St. Moritz, Switzerland

2 minute read

The Swiss Alps are literally hotter than ever; there’s never been more to experience in less time as traditions old and new pack late winter weekends when the ice sheet spanning Lake St. Moritz is at its firmest in the face of rising temperatures. The annual White Turf races, held over three weeks each January, see fashionable spectators pack a pop-up casino to toast weekend horse races around a frozen track. Some book midweek lessons in skijoring, the local art of being pulled on skis behind a horse and jockey.
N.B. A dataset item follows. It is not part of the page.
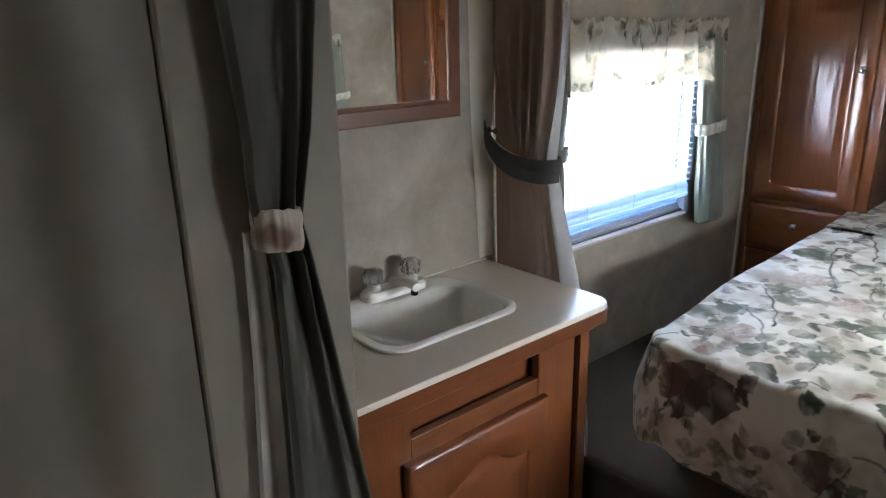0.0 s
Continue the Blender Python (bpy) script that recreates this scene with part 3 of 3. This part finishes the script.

White Turf is followed by THE ICE, a new weekend car show, where drivers of vintage Fiats and Ferraris turn the lake into an auto parade where drivers compete for style points. Meanwhile, the annual St. Moritz Gourmet Festival has finally brought back its legendary Gourmet Safaris which pack diners into Porsche limousines as they weave between haute cuisine coursed out across the region’s 19th C palace hotels, including The Carlton, which also offers the festival’s most intense hangover cure: Ice bathing. In February, Nomad Circle’s traveling art show makes its new home at Grace La Margna, St. Moritz’s newest five-star hotel.
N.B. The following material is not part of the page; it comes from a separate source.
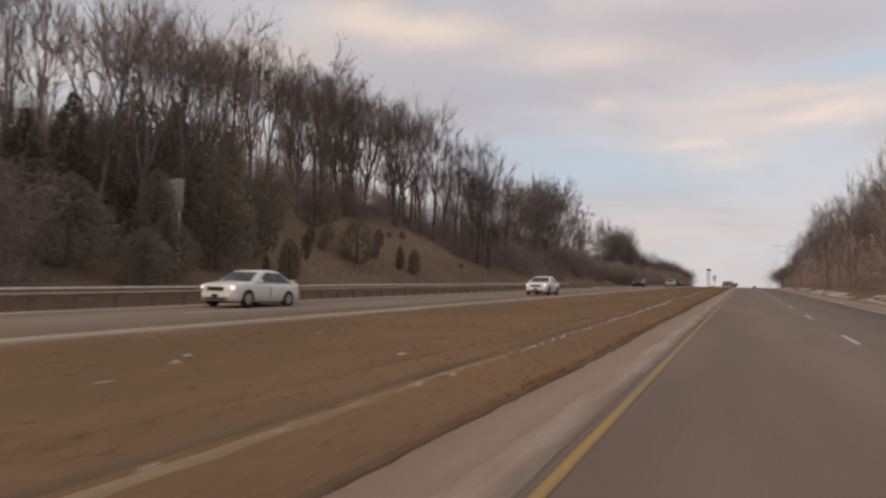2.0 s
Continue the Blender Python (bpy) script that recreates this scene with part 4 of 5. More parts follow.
# scraps on the median nose: about x, y, spread in x and y, how many
for cx, cy, sx, sy, n in ((-3.2, 296.6, 0.4, 0.5, 34), (-3.7, 298.0, 0.25, 0.3, 7), (-5.15, 300.7, 0.12, 0.5, 16), (-5.7, 303.4, 0.25, 0.4, 7), (-3.2, 302.2, 0.35, 0.2, 7), (-6.5, 299.5, 0.9, 0.9, 6), (-1.7, 299.6, 0.15, 0.8, 5), (-2.9, 304.6, 0.3, 0.3, 10)):
    for k in range(n):
        spots.append((cx + rng.gauss(0, sx), cy + rng.gauss(0, sy), rng.uniform(0.06, 0.24), rng.uniform(0.04, 0.13), rng.uniform(0.015, 0.04)))
for k in range(26):
    y = rng.uniform(10, 345)
    if 296 < y < 320:
        continue
    spots.append((rng.uniform(-10.5, -4.2), y, rng.uniform(0.04, 0.1), rng.uniform(0.04, 0.2), rng.uniform(0.02, 0.05)))
for k in range(34):
    y = rng.uniform(318, 332)
    spots.append((wide_edge(y) + rng.uniform(0.15, 1.0), y, rng.uniform(0.03, 0.12), rng.uniform(0.04, 0.2), rng.uniform(0.02, 0.035)))
# thin line of snow past the crossover
for k in range(90):
    y = rng.choice((rng.uniform(316.7, 319.8), rng.uniform(316.4, 317.2)))
    x = lerp(y, [(316.6, -4.6), (319.5, -4.5), (324, -4.85), (326, -4.6), (329, -4.4)])
    if y < 317.0:
        x = rng.uniform(-7.4, -4.6)
        y = lerp(x, [(-7.4, 317.0), (-6.3, 316.75), (-5.3, 316.5), (-4.5, 316.9)])
    spots.append((x + rng.gauss(0, 0.04), y, rng.uniform(0.05, 0.13), rng.uniform(0.06, 0.3), rng.uniform(0.02, 0.04)))
# torn clumps of snow lying in the hollow
for k in range(13):
    y = 324.7 + 0.38 * k + rng.uniform(-0.1, 0.1)
    if 325.7 < y < 326.2:
        continue
    big = 1.0 if y > 325.9 else 0.55
    spots.append((lerp(y, [(324.4, -6.3), (326.6, -6.05), (329, -5.5)]) + rng.gauss(0, 0.06), y, 0.1 * big * rng.uniform(0.6, 1.4), rng.uniform(0.1, 0.3), 0.085 * big))


def ground_strip(name, left, right, y0, y1, material, label, category, lift=0.012, step=0.25, cols=4):
    """Ragged strip that lies on the ground between two edges, given as x over y."""
    V, F, n = [], [], int((y1 - y0) / step)
    for j in range(n + 1):
        y = y0 + (y1 - y0) * j / n
        a, b = left(y), right(y)
        for i in range(cols + 1):
            x = a + (b - a) * i / cols
            V.append((x, y, ground(x, y) + (lift if 0 < i < cols else -0.02)))
    for j in range(n):
        for i in range(cols):
            F.append((j * (cols + 1) + i, j * (cols + 1) + i + 1, (j + 1) * (cols + 1) + i + 1, (j + 1) * (cols + 1) + i))
    return tagged(new(name, add_mesh(name, V, np.array(F), material, True)), label, category, kind="stuff")


def wobble(y, seed, amount):
    return amount * (noise.noise((seed, y * 0.35, 3)) + 0.7 * noise.noise((seed, y * 1.4, 5)) + 0.4 * noise.noise((seed, y * 4.0, 7)))


ground_strip("snow_traces", lambda y: ditch_x(y) - 0.02 + wobble(y, 11, 0.05), lambda y: ditch_x(y) + lerp(y, [(200, 0.6), (207, 1.5), (255, 1.35), (268, 1.0), (297, 0.95)]) + wobble(y, 16, 0.2), 201, 296.5, M_MOTTLE_BARE, "mottled grass with traces of old snow", "snow", 0.012, 0.2, 6)
ground_strip("snow_crust", lambda y: ditch_x(y) + lerp(y, PALE) - 0.3 * min(1.0, (y - 200) / 8) + wobble(y, 12, 0.16), lambda y: ditch_x(y) + lerp(y, PALE) + 0.26 * min(1.0, (y - 200) / 8) + wobble(y, 17, 0.2), 201, 296.5, M_MOTTLE, "patchy crust of dirty snow over the median grass", "snow", 0.02, 0.2, 6)
ground_strip("straw_strip", lambda y: ditch_x(y) - 0.1 + wobble(y, 1, 0.07), lambda y: ditch_x(y) - 0.1 + 0.3 * sstep((76 - y) / 25) + wobble(y, 2, 0.12), -8, 74, M_STRAW, "pale flattened straw-coloured grass along the median", "grass")
# dark strip in place of the ditch's shadow line along the snow
ground_strip("ditch_shade_strip", lambda y: ditch_x(y) - 0.38 + wobble(y, 3, 0.08), lambda y: ditch_x(y) - 0.14 + wobble(y, 4, 0.05), -8, 290, M_SOIL_SHADE, "dark ragged strip painted as the ditch's shadow beside the old snow", "soil")
ground_strip("verge_soil", lambda y: -2.5 + 0.75 * sstep((272 - y) / 32) + wobble(y, 5, 0.14), lambda y: -1.3 + wobble(y, 6, 0.03), 240, 296, M_SOIL_SHADE, "dark bare soil along the inner shoulder", "soil", 0.01)
snow_patches("crust_scraps", crusts, "torn scraps of dirty snow crust in the median grass", M_MOTTLE)
snow_patches("snow_scraps", spots, "thin torn strip of old snow in the median grass")
spots = []
for k in range(26):
    y = rng.uniform(316, 332)
    spots.append((wide_edge(y) + rng.uniform(0.25, 0.95), y, rng.uniform(0.12, 0.4), rng.uniform(0.3, 1.0), 0.09))
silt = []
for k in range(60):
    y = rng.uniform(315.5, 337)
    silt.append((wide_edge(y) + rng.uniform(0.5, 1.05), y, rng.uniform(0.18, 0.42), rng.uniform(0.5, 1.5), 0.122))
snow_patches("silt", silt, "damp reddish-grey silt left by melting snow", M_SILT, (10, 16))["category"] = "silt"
snow_patches("slush_patches", spots, "thin grey patches of slush on the paved shoulder", M_SLUSH, (9, 14))
spots = []
for k in range(150):
    y = rng.uniform(60, 330)
    spots.append((rng.uniform(11.6, 14.5), y, rng.uniform(0.2, 0.9), rng.uniform(0.8, 4.5), rng.uniform(0.05, 0.15)))
snow_patches("snow_remnants", spots, "old snow lying on the grassy bank beside the outer shoulder")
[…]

A spring visit offers guests the chance to see St. Moritz thaw into a lush landscape perfect for sailing, swimming, and hiking. More shops and restaurants, like coffee haven Super Mountain Market, opened by the manager of the famed Dracula nightclub, are staying open year-round to accommodate a new generation of warm weather revelers attracted to off-season outings like the new EDM dance music festival Sunice, and Roth Bar, a new art installation-cum-watering hole at Swiss art gallery Hauser & Wirth, designed by the Swiss artist Dieter Roth and pouring through September.